How do you perceive development and Artificial Intelligence?

I think particularly in Africa we have a lot of problems, so there is a lot of development to be done. There are the routes that have been set, like industrialization is how countries come up, then AI brings a whole other aspect, which is how we’ve ended up in this age of Artificial Intelligence.

I think it gives us opportunities to transform a lot of things, and not necessarily follow the path that is set out by how other societies and countries have come up. I am really excited about AI and development. I think that the fact that there is a need for development that makes AI even that more exciting for us to be applying.

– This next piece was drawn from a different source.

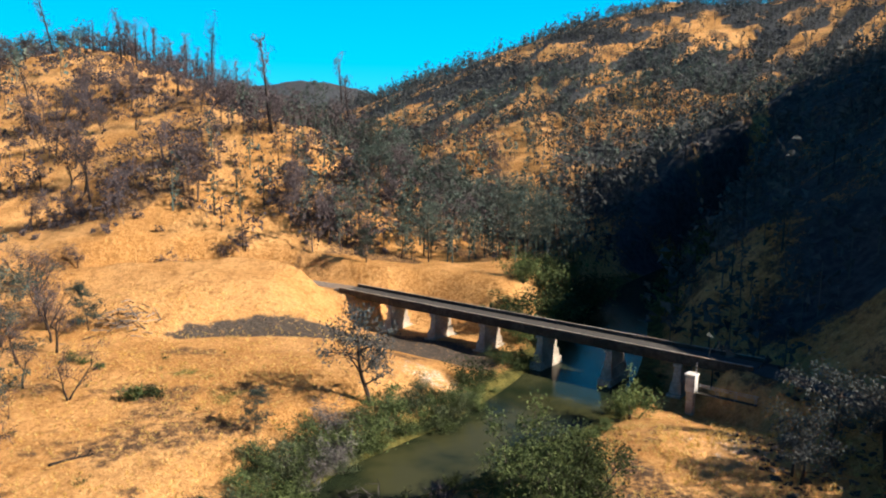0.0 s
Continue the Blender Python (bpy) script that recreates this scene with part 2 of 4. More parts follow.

What is your blue sky project in Africa?

Well, my pet project at the moment is NLP. I am just going to go with that. The reason I think NLP for African languages is very important, it gives you the ability to reach the individual. I could be here with all my English, but I am not the average African.

The average African is in a village somewhere and they speak their mother tongue and they can communicate and they can function in their life with that. But this average African is not able to participate in the digital economy. And it is not because they are stupid, they may be illiterate, but they can speak, they can understand, they can think.

If we could just talk to them then I think the opportunities are limitless. It’s not that the technology does not exist, because it does. We have Siri, and you give it a command, you ask it a question and it answers you. The technology exists, we just need it to be applied in this context. Once we have that, then we can go into healthcare, we can go into education, we can go into agriculture. So much opportunity.

I think language is the first thing which we need to crack. So, I’d say, let’s unlock language and then unlock Africa.